Like long carries, the charges for stair carries often depend on the company you’re working with, the individual driver, whether you’re moving into a single-family home or an apartment, and if your move was local or long distance.
If your new residence is a single-family unit with a ground floor, basement, and an upstairs, you shouldn’t be charged extra for stairs.
If you’re moving into a 4-floor mansion without an elevator, however, your final move cost is likely to increase—maybe significantly.
For crosstown moves, the additional charges will be reflected in the final cost by multiplying the mover’s hourly rate by the extra hours it took to complete delivery.
All those stairs mean the crew will spend more hours on-site than originally anticipated, and the final charges will be based on actual time.
How much will movers charge for stairs?
If you’ve moved from out of state, the stair carry charges will be calculated in the same way they were for the long carry in the previous example.
The rules for apartments may be slightly different, but the cost is generally about the same and calculated in the same manner.
Generally, one flight of stairs (either indoor or outdoor) are included in the cost of an apartment move, but if you’re moving into a 3rd-floor unit, chances are you’re in for additional charges.
With so many variables there really are not cut and dry answers, so these are definitely issues you’ll want to address with each prospective mover during the screening process.
It’s one more way you can protect yourself from a nasty case of sticker-shock on the back-end of your move.
As if long carries and stair carries weren’t enough of a headache already, those in the midst of a move may be confronted with additional costs if delivery requires the use of an elevator (or elevators).
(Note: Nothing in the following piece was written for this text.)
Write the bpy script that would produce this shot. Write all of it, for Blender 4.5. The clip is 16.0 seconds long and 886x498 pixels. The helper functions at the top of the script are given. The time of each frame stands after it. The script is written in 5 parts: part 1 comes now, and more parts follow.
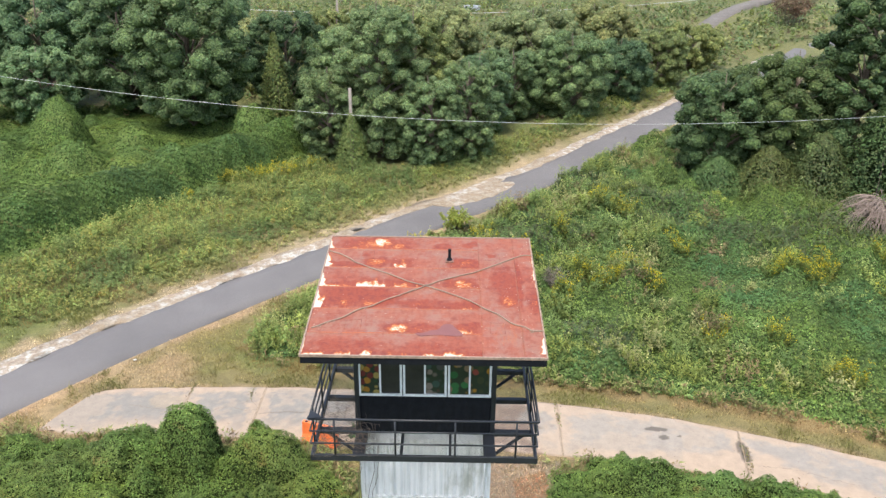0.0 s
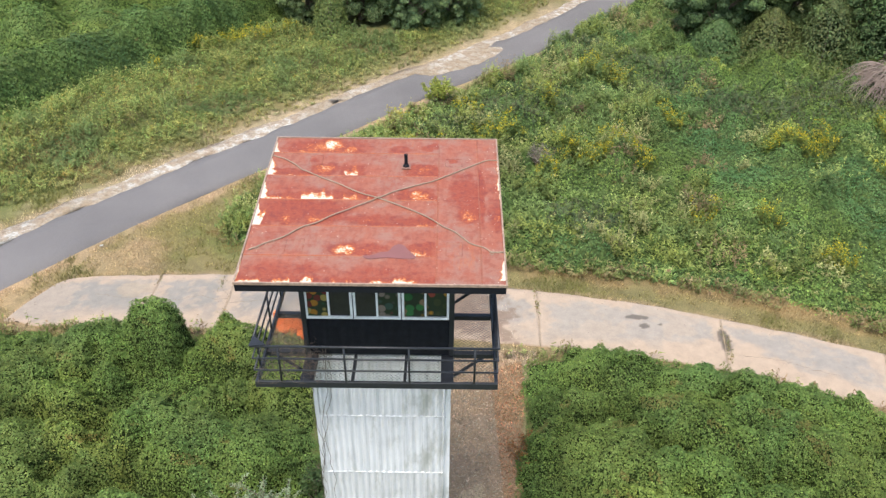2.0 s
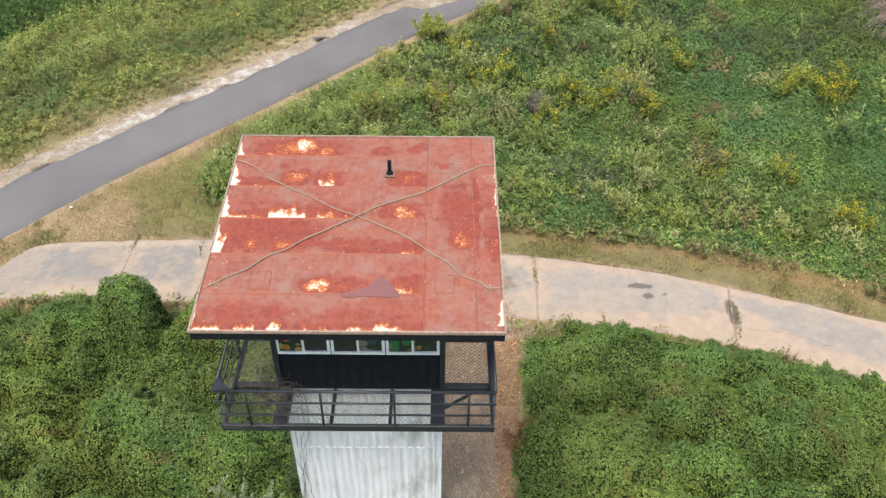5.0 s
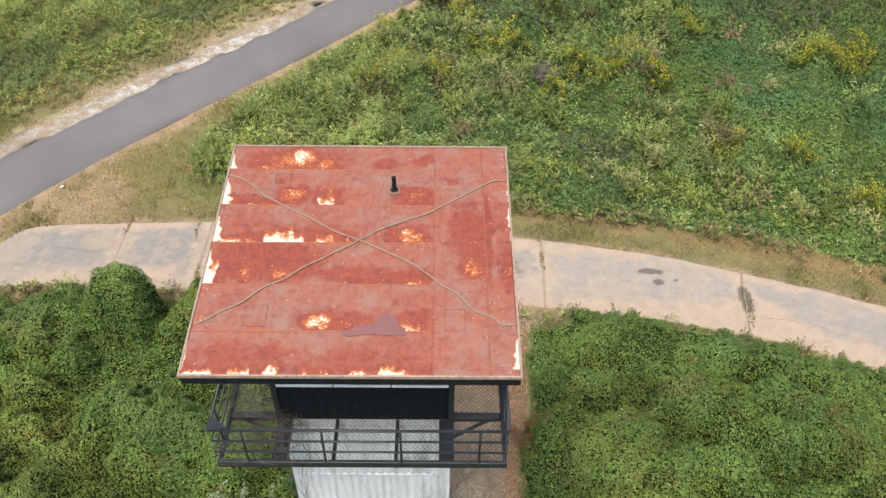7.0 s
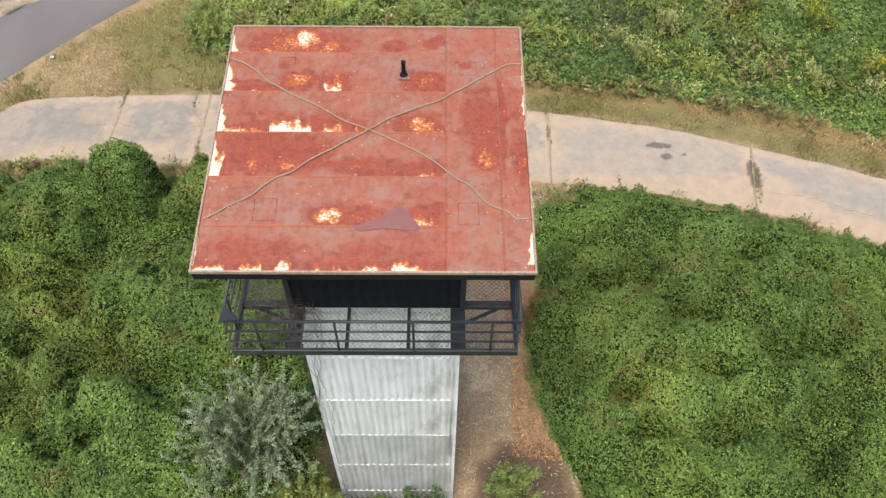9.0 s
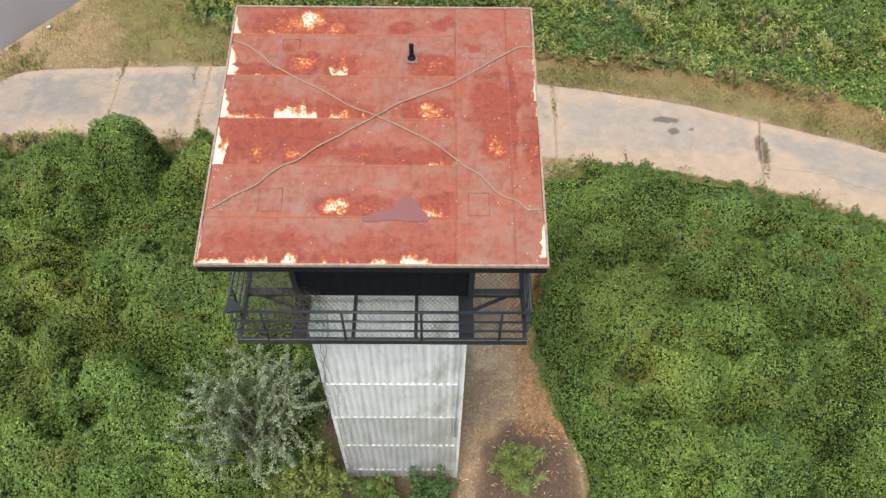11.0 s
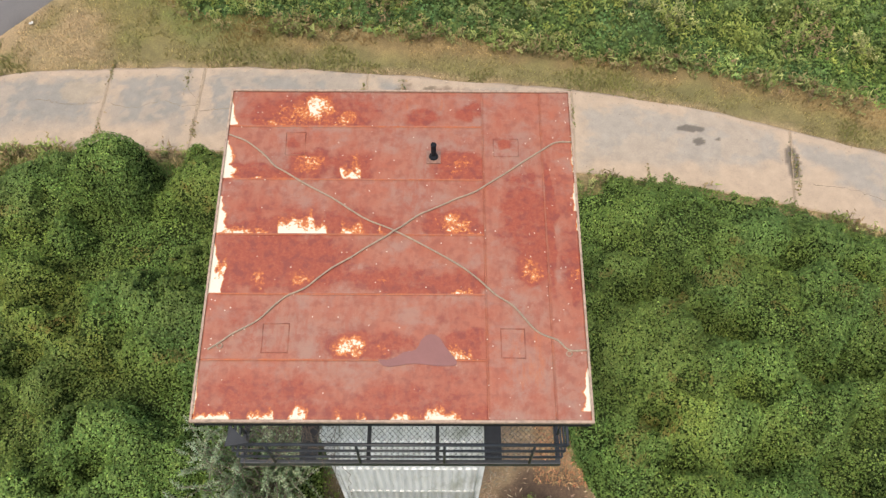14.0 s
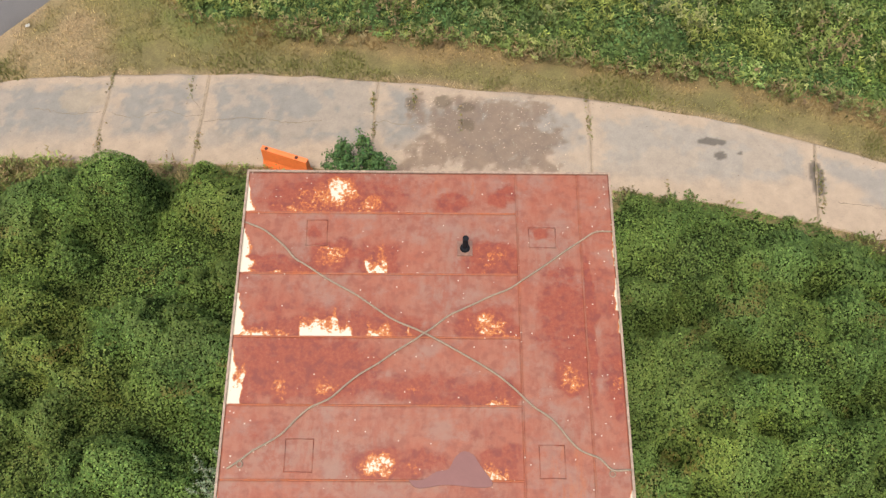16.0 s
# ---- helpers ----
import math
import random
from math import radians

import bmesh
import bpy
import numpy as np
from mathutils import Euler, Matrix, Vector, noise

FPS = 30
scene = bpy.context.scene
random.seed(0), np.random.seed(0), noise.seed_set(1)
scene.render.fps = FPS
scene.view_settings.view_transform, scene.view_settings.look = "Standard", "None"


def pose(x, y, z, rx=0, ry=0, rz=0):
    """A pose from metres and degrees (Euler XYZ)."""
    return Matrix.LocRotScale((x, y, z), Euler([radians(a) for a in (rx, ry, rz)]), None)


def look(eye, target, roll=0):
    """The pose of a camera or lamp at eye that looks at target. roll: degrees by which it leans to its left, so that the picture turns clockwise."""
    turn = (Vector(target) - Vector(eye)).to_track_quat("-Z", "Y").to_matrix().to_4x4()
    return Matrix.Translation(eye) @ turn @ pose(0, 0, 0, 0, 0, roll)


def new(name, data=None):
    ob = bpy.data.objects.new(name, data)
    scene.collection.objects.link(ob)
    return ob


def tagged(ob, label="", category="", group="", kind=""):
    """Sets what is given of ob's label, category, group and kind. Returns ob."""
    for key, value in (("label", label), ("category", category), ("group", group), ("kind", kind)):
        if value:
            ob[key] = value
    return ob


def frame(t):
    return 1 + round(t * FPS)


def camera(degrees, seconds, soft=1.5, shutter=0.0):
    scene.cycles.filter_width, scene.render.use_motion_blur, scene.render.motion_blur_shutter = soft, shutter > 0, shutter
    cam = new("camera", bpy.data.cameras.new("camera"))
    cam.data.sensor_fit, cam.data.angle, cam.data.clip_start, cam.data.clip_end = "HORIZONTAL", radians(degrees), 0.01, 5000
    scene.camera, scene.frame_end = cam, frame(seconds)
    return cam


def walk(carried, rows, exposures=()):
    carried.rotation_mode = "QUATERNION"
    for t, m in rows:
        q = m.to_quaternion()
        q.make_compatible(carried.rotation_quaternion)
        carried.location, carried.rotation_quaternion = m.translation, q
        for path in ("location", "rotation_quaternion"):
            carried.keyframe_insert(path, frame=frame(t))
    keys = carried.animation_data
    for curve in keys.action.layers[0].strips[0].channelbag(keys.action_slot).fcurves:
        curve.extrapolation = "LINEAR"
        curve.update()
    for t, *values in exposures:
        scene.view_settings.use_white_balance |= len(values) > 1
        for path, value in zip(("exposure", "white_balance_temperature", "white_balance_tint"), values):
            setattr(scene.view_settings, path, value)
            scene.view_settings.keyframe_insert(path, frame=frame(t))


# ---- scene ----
cam = camera(57.7, 16.0, 1.4)
PATH = [
    (0, (0.539, -16.205, 20.916), (0.517, -14.38, 20.098), 0.5),
    (0.5, (0.839, -15.682, 20.915), (0.822, -13.875, 20.058), 0.5),
    (1, (1.096, -15.112, 20.955), (1.083, -13.351, 20.006), 0.5),
    (1.5, (1.263, -14.657, 21.044), (1.251, -12.945, 20.01), 0.5),
    (2, (1.37, -14.103, 21.112), (1.362, -12.45, 19.986), 0.5),
    (2.5, (1.407, -13.597, 21.192), (1.403, -12.003, 19.984), 0.5),
    (3, (1.419, -13.114, 21.27), (1.417, -11.579, 19.987), 0.5),
    (3.5, (1.448, -12.633, 21.338), (1.445, -11.103, 20.05), 0.5),
    (4, (1.439, -12.146, 21.335), (1.443, -10.615, 20.049), 0.6),
    (4.5, (1.448, -11.663, 21.411), (1.455, -10.135, 20.122), 0.6),
    (7, (1.276, -9.576, 21.741), (1.285, -8.13, 20.359), 0.6),
    (7.5, (1.223, -9.276, 21.824), (1.232, -7.889, 20.383), 0.5),
    (8, (1.172, -9.111, 21.882), (1.181, -7.783, 20.386), 0.6),
    (8.5, (1.097, -9.077, 21.872), (1.109, -7.82, 20.316), 0.7),
    (9, (1.063, -9.054, 21.839), (1.076, -7.863, 20.233), 0.7),
    (11.5, (0.863, -8.21, 21.872), (0.877, -7.09, 20.215), 0.9),
    (12, (0.792, -7.69, 21.918), (0.805, -6.573, 20.259), 0.8),
    (12.5, (0.703, -7.163, 21.957), (0.717, -6.07, 20.282), 0.9),
    (13, (0.655, -6.646, 21.986), (0.668, -5.552, 20.312), 0.9),
    (13.5, (0.606, -6.067, 22.011), (0.619, -5.022, 20.306), 1.0),
    (14, (0.54, -5.572, 22.025), (0.555, -4.573, 20.292), 1.0),
    (14.5, (0.466, -5.073, 22.039), (0.48, -4.122, 20.28), 1.1),
    (15, (0.368, -4.526, 22.115), (0.382, -3.617, 20.334), 1.2),
    (15.5, (0.257, -4.046, 22.176), (0.273, -3.132, 20.397), 1.2),
    (16, (0.111, -3.646, 22.244), (0.127, -2.727, 20.467), 1.3),
]
walk(cam, [(t, look(e, g, r)) for t, e, g, r in PATH], [(0, 1.46, 6550, 8), (3, 1.34, 6600, 8), (4.5, 1.3, 6680, 8), (8, 1.22, 6900, 8), (12, 1.16, 7000, 8), (16, 1.05, 7250, 8)])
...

This is a common scenario when moving into high-rise apartments and condos in big cities.
Before going any further, it’s important to note that some buildings have separate freight elevators which movers are required to use, and they often need to be reserved in advance.
Sometimes they’re first-come-first-serve, which means if your movers don’t get there early and stake their claim, they may have to wait for them to become available.
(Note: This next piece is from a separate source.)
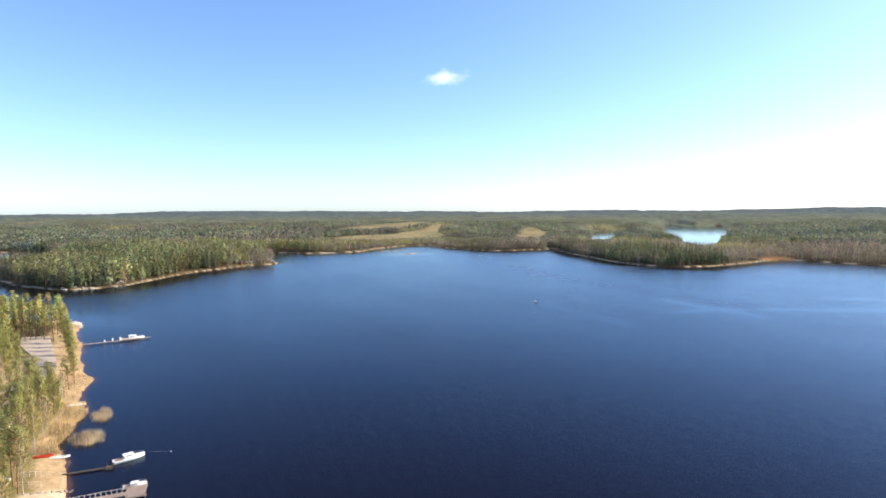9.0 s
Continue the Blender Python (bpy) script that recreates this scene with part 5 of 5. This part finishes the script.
# ---------------------------------------------------------------- clouds
def cloud_material():
    m = bpy.data.materials.new("self_lit_cloud")
    m.use_nodes = True
    n, l = m.node_tree.nodes, m.node_tree.links
    n.remove(n["Principled BSDF"])
    e, t, x = (n.new(k) for k in ("ShaderNodeEmission", "ShaderNodeBsdfTransparent", "ShaderNodeMixShader"))
    # emission stands in for the sunlight scattered by the vapour
    e.inputs["Color"].default_value, e.inputs["Strength"].default_value = (1.0, 0.98, 0.95, 1), 1.0
    a = n.new("ShaderNodeAttribute")
    a.attribute_name = "veil"
    l.new(a.outputs["Fac"], x.inputs["Fac"])
    l.new(t.outputs[0], x.inputs[1]), l.new(e.outputs[0], x.inputs[2])
    l.new(x.outputs[0], n["Material Output"].inputs["Surface"])
    return m


def cloud(label, bear, up, far, wide, tall, tilt, seed, most, mat):
    """A distant veil of vapour, thinning out to nothing at its rim."""
    u, v = np.meshgrid(np.linspace(-1.3, 1.3, 61), np.linspace(-1.3, 1.3, 41))
    u, v = u.ravel(), v.ravel()
    c, s = math.cos(radians(tilt)), math.sin(radians(tilt))
    px, pz = u * wide * c - v * tall * s, u * wide * s + v * tall * c
    a = radians(bear)
    d, right = np.array((-math.sin(a), math.cos(a), 0)), np.array((math.cos(a), math.sin(a), 0))
    centre = np.array((-20, 30, 62)) + far * (d * math.cos(radians(up)) + np.array((0, 0, math.sin(radians(up)))))
    n1 = fbm(u * 2.2 + 5, v * 1.4, seed, 4)
    cs = centre + px[:, None] * right + pz[:, None] * np.array((0, 0, 1)) + (25 * n1)[:, None] * d
    q = np.hypot(u + 0.15 * v, v + 0.25 * np.abs(u)) + 0.55 * n1
    dens = most * smooth(1.0, -0.25, q) * smooth(1.28, 1.0, np.maximum(np.abs(u), np.abs(v)))
    i = (np.arange(40)[:, None] * 61 + np.arange(60)[None, :]).ravel()
    ob = sheet("cloud", cs, np.stack([i, i + 1, i + 62, i + 61], 1), mat, dens, "veil", None, True)
    return tagged(ob, label, "cloud", kind="structure")


CLOUD = cloud_material()
cloud("small bright white fair-weather cloud", 53.4, 13.45, 4000, 170, 66, 6, 201, 0.75, CLOUD)
cloud("faint thin wisp of cloud", 95.3, 8.9, 4000, 210, 55, -8, 207, 0.2, CLOUD)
Will movers charge for elevators?
That waiting can add up to lots of additional costs, so inquire with the property management office before delivery to save yourself a huge hassle.
Remember, for local moves the cost will be reflected in additional time, but on interstate moves, it’s based on the weight.
Some unscrupulous movers will try to charge you for both, so be wary.
Though they’re the professionals, don’t take the passive approach and rely on your moving company rep to address these issues.
As you may have read in previous articles, it’s wise to prepare a list of questions to ask each company you’re considering, and destination charges related to your new home should be at the top.
But remember, they can only base their answers off what you tell them.
Unless you’re moving just a few miles down the road and the representative can actually go see your new home before you move in, he’ll have to rely on the information you provide, regardless if it’s accurate or not.
Ask the representative the following questions:
- What size truck will you use for my move?
- Will it be a box truck or a tractor-trailer?
- What will its gross weight be? Its height? Its overall length?
- What are your policies regarding long carries, stair carries, and elevators?
- If I need these services, how much will they cost based on the estimated weight?
It’s better to negotiate these moving costs now than on the delivery day.
Then, if you’re not moving into a single-family home with a relatively short driveway, call the people in the rental or property management office at your new building.
Tell them when you’ll be moving in, and how big the moving truck will be.
Ask them about any height or weight restrictions, if their loading dock and freight elevators need to be reserved, and if they’re accessible for large trucks.
Then, when you’ve asked every question you can think of, take a deep breath because you’ve done all you can to ensure your move goes as smoothly as possible.